Tale tecnologia, si è detto, è pienamente conforme al Decreto “Pisanu” in quanto permette l’univoca identificazione dell’utente in modo rapido e senza particolari incombenti per il fornitore del servizio.
A questo punto, è necessario domandarsi se la procedura di identificazione mediante SMS di autenticazione sia effettivamente rispettosa del dettato normativo. Se infatti non pare possano esserci dubbi sull’effetto identificativo, qualche perplessità in ordine alle modalità permane, soprattutto osservando la lapidarietà della norma.
Il D.M. 16.08.06, infatti prevede che l’identificazione del cliente debba avvenire – tra l’altro – proprio mediante la consegna di una copia del documento di identità, pertanto ponendo in essere un’operazione materiale che con il sistema di autenticazione via SMS verrebbe completamente omesso .

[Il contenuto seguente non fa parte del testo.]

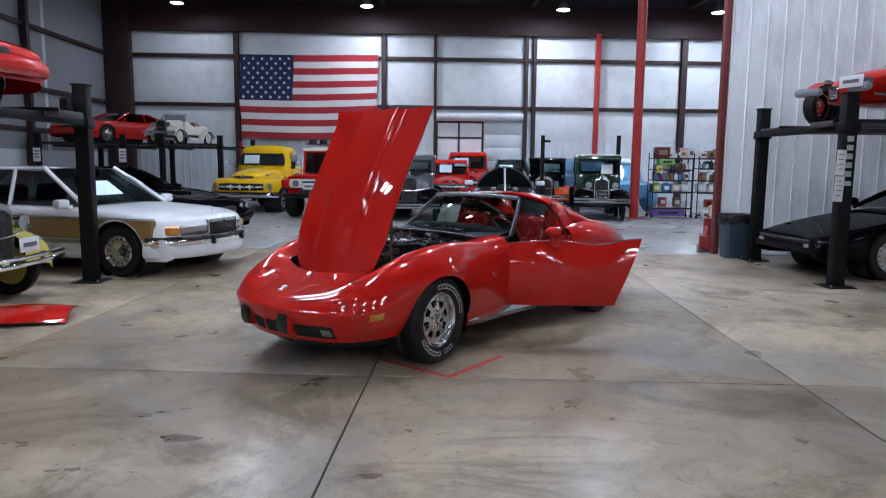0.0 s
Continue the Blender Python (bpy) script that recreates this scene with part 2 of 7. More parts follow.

Alcuni rilievi fanno propendere per la liceità di tale procedura snella e rapida. In primo luogo – come appena osservato – è innegabile che lo scopo della norma, ovvero l’identificazione dell’utente, avvenga anche – anzi probabilmente con ancora maggiore sicurezza – mediante l’invio di SMS di autenticazione e ciò a prescindere dalla materiale esibizione di documento d’identità; inoltre è bene osservare che le aziende che hanno adottato la procedura in questione, almeno per il momento, non sono state in alcun modo riprese dalle Autorità o, peggio, sanzionate, per la violazione del “Decreto Pisanu”, elemento quest’ultimo che dovrebbe incoraggiare un’interpretazione elastica della medesima normativa.
In buona sostanza allo stato dell’arte e per cercare di trarre una conclusione da questa rapida carrellata, è possibile rilevare come a fronte di una norma il cui scopo è quello di garantire la sicurezza delle comunicazioni elettroniche mediante l’imposizione di rigidi obblighi di controllo dell’utenza, sembra essersi consolidata una prassi che permette di garantire un sufficiente standard di controllo, nel contempo senza frenare l’evoluzione tecnologica e lo spirito imprenditoriale .
Altrettanto evidente però è la necessità di un intervento normativo che interpreti definitivamente le disposizioni del Decreto “Pisanu” non in un ottica di emergenza – spirito che evidentemente aveva ispirato la sua promulgazione – ma nella prospettiva della globale fruibilità delle nuove tecnologie.